Why the Bangalore incident scares me

I’m so sick and tired of hearing about degenerate leaders of insignificant religious, political groups spouting nonsense about fashion and how it influences indecent behaviour. I’ve been interning in Bangalore for about four weeks now and daily my girlfriends and I have new stories to tell each other about our commute. We’ve seen men lech at us, follow us and shamelessly check us out every day even though our clothes cover our entire bodies (Hear that, Mr Azmi?). The Bangalore incident has only brought to light the murky underbelly of the world we live in filled with pervy men we see around all the time. My PG is an unsafe area where after it’s 8.30, you won’t even see many women on the road, just creepy local men watching your every move as you quickly make your way back. I have walked on the road with my friend in broad daylight to witness men on bikes whizz past me close enough to almost touch me only to quickly change lanes before I can see their number plate. The walk to the bus stop and the commute to our offices is an uncomfortable ordeal because we see men lech at us and there’s nowhere to go to escape their eyes.

You and I are privileged enough to be able to avoid situations like these by taking private modes of transport and living in safer, upscale areas but this isn’t about you or me. What about the innumerable women living out there who can’t afford it? Who have to live all their lives afraid of their own shadow?

The Bangalore police commissioner Praveen Sood said that the police checked camera footage from 45-60 CCTVs that night and found no evidence of the mass molestation while here I am, sitting in my office listening to my friend talk about how he was at Brigade road and MG road that night and saw so many unruly men grope and push women around right in front of his eyes and he yet, he was helpless because he couldn’t even move in the crowd. The density of people in that area was so high that you couldn’t stand still even for a second, the crowd would move you along with them. My colleagues and his friends lost their shoes in the crowd, unable to make the slightest effort to bend down and pick it up because they were sandwiched between so many other people in that small space but sadly, many women lost more than that- their faith in the system and their safety in this country we call progressive.

I’ve had so many people advice me to keep a pepper spray or a knife handy for my safety but what I do when I feel so disgusted when I catch a man leering at me? Can I use the knife to gouge his eyeballs out? because I really wish I could do that.
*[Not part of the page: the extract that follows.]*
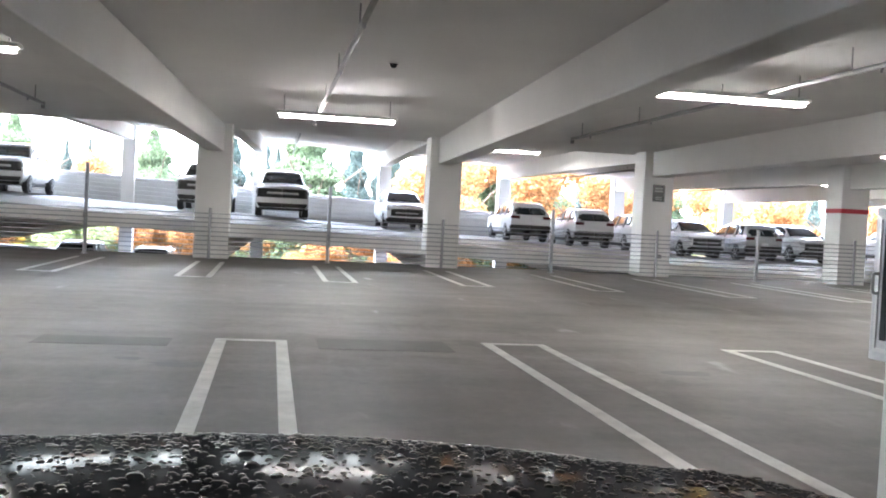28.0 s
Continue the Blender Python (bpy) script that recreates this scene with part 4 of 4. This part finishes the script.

I know you’ll probably tell me that some colourful words ought to put him in his place but am I wrong to feel scared to do that because I’m afraid the consequences could lead him and his friends to stalk me to my Pg and take revenge when I’m at my most vulnerable?

The Bangalore Molestation incident you’ve been reading about in the newspapers and watching on news channels happened in the same area where I’m working at right now. Just a few meters away.

My colleagues tell me that they’ve heard of so many incidences like these but they’re just inconspicuously brushed under the carpet so no one gets to hear of them.
These cases don’t happen to everyone, we might still argue that it’s a small percentage of these incidences occurring- An average of 6 rapes and 15 molestations daily but anyone could become a statistic and that’s a scary reality we have to live with.